Description of the task |
Please quote exactly the lines below from the line containing "5. More parts follow." to the line containing "red bonnet with", both lines included, and nothing else.

Given records |

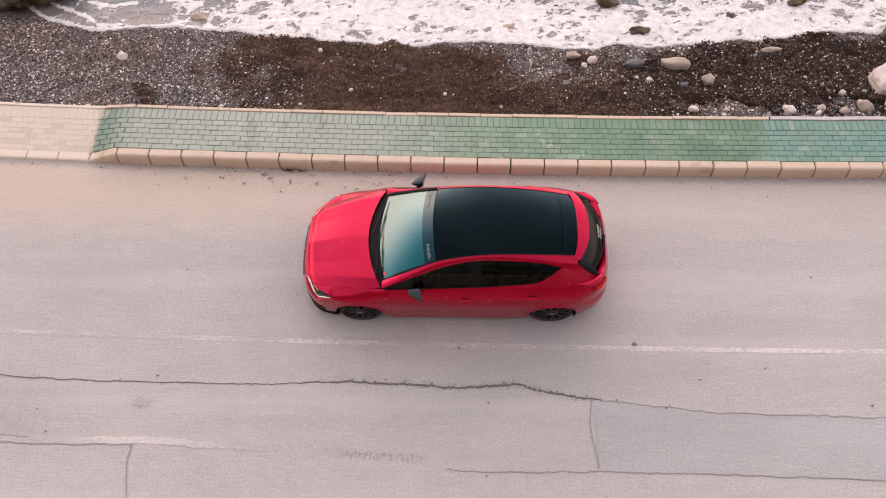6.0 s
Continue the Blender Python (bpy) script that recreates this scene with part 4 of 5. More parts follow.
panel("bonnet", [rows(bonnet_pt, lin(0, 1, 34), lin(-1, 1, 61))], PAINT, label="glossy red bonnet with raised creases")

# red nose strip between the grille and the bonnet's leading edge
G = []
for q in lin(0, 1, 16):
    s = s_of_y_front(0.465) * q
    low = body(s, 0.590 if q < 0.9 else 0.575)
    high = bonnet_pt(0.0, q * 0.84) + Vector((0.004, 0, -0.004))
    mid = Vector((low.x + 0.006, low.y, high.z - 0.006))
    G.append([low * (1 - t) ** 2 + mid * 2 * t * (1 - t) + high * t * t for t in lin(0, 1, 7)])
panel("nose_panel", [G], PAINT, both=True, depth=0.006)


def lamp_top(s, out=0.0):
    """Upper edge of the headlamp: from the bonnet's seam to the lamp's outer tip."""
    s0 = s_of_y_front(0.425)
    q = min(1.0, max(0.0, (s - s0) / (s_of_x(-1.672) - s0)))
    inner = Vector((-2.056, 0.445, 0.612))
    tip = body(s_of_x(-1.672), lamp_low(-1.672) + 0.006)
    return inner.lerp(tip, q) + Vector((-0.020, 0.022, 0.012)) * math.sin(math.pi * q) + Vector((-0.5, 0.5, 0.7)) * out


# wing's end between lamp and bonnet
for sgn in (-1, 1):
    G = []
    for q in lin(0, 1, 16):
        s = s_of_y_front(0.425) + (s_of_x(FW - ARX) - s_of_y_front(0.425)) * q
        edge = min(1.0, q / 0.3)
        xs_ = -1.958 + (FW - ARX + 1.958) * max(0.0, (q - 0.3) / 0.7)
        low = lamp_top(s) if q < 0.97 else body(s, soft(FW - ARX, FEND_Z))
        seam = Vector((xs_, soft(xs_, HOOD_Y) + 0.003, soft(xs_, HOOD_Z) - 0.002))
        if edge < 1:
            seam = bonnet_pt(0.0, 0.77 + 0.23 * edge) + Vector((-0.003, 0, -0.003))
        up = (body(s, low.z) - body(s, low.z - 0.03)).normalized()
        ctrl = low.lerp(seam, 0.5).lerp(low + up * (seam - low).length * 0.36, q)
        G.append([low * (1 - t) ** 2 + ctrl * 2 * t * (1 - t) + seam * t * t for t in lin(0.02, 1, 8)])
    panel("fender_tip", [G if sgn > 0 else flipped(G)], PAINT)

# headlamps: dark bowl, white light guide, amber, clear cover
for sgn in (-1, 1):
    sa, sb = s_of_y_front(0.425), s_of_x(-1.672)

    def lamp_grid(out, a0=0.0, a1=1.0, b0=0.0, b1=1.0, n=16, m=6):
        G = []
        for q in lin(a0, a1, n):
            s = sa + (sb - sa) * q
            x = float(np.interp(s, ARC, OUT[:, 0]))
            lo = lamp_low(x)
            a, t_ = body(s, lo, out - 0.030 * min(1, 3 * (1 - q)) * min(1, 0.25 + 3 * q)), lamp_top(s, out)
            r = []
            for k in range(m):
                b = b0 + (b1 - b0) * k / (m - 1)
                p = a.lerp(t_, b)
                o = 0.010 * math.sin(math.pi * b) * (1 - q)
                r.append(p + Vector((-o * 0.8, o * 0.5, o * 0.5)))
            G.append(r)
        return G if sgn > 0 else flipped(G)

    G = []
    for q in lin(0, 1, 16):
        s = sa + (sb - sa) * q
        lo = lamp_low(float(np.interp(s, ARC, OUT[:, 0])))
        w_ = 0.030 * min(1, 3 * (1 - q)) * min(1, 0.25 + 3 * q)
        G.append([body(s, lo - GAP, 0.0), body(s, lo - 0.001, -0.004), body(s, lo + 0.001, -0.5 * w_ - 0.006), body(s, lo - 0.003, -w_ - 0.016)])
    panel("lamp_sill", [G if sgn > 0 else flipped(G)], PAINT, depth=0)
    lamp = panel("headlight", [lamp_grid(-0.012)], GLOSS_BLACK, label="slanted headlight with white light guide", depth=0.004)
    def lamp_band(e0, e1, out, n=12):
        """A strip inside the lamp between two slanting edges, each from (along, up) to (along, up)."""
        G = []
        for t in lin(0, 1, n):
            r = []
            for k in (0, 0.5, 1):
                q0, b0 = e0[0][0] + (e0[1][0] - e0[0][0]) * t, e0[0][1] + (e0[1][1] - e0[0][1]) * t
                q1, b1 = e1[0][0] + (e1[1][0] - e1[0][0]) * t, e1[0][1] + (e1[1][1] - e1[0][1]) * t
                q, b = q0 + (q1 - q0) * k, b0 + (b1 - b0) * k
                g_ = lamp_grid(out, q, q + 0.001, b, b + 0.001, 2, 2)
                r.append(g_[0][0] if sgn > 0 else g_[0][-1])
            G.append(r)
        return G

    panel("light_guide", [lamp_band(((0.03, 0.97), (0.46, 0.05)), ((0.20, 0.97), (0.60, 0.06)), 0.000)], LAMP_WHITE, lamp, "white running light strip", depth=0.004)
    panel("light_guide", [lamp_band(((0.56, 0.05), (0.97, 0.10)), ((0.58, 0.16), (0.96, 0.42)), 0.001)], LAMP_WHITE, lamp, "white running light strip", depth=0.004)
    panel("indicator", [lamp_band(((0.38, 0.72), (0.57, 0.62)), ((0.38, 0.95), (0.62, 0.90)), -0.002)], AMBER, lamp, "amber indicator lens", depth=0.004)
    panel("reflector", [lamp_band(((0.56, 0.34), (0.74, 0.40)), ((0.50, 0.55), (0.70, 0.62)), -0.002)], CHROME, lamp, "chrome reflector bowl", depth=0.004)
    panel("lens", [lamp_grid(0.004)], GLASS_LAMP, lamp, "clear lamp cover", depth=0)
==
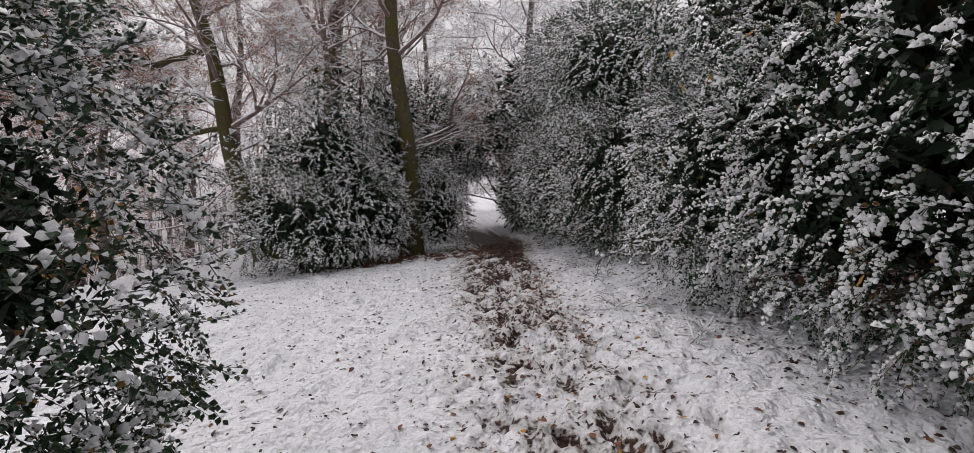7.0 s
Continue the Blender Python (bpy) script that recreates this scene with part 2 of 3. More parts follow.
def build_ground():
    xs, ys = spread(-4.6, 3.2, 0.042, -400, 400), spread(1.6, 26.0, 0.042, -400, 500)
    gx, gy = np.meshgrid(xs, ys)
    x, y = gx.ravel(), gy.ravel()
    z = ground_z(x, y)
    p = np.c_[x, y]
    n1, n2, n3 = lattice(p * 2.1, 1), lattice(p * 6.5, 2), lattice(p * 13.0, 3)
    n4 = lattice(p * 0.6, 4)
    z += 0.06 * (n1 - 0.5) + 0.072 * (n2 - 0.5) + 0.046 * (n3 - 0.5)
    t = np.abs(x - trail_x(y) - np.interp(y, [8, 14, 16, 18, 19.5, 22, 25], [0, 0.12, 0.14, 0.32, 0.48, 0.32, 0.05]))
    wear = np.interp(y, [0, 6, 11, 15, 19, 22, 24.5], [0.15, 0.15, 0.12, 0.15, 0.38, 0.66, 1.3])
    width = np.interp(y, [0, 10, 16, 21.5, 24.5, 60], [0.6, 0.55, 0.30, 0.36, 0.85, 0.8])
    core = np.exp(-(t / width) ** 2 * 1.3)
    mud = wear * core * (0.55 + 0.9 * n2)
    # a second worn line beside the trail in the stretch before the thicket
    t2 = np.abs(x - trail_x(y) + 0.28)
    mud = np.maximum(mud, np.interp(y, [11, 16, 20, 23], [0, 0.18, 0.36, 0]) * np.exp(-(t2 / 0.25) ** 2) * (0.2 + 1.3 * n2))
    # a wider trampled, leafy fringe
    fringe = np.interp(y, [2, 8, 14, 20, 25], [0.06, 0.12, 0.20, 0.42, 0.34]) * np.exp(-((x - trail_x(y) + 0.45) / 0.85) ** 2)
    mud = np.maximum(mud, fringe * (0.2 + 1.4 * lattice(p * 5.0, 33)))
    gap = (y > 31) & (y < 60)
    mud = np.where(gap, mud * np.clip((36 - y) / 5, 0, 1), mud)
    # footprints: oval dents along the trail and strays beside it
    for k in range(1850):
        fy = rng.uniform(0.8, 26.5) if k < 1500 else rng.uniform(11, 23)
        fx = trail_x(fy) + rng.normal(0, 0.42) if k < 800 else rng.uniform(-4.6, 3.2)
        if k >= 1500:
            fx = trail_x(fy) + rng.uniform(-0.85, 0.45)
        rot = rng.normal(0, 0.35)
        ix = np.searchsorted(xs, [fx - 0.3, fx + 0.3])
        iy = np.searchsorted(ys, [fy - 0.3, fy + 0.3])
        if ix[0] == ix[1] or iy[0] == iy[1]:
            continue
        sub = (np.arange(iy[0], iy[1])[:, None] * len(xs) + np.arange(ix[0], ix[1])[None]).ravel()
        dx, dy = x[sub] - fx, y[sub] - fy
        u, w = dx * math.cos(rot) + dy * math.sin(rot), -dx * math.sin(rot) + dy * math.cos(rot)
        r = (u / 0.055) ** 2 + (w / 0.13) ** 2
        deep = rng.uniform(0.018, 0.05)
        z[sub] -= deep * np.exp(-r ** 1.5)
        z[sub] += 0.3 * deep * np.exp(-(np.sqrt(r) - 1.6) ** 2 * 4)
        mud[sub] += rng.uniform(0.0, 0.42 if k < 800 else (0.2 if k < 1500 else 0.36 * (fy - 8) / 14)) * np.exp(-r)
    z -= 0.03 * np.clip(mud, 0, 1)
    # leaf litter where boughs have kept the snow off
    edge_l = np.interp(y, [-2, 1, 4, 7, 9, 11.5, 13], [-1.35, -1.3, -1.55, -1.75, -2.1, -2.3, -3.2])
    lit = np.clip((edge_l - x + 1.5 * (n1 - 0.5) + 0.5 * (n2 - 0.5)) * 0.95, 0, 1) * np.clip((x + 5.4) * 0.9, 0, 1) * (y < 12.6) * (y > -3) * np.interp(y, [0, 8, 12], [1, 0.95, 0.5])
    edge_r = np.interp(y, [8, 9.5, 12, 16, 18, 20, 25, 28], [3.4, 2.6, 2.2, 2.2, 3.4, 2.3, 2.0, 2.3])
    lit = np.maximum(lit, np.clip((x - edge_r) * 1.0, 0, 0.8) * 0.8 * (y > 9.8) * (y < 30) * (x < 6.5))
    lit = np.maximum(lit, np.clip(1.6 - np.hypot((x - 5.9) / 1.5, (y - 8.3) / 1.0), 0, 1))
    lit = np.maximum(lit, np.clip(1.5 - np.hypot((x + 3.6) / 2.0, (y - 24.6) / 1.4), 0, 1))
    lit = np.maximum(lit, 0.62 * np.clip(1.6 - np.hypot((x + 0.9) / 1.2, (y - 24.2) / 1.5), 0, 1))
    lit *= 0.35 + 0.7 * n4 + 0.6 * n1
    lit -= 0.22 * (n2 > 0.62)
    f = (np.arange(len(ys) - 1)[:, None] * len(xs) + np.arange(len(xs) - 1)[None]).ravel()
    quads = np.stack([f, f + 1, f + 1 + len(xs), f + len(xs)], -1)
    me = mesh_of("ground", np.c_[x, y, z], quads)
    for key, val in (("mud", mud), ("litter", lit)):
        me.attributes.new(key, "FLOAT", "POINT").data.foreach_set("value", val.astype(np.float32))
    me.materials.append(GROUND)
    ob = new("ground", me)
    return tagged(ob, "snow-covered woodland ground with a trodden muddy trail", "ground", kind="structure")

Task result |
Continue the Blender Python (bpy) script that recreates this scene with part 4 of 5. More parts follow.
panel("bonnet", [rows(bonnet_pt, lin(0, 1, 34), lin(-1, 1, 61))], PAINT, label="glossy red bonnet with raised creases")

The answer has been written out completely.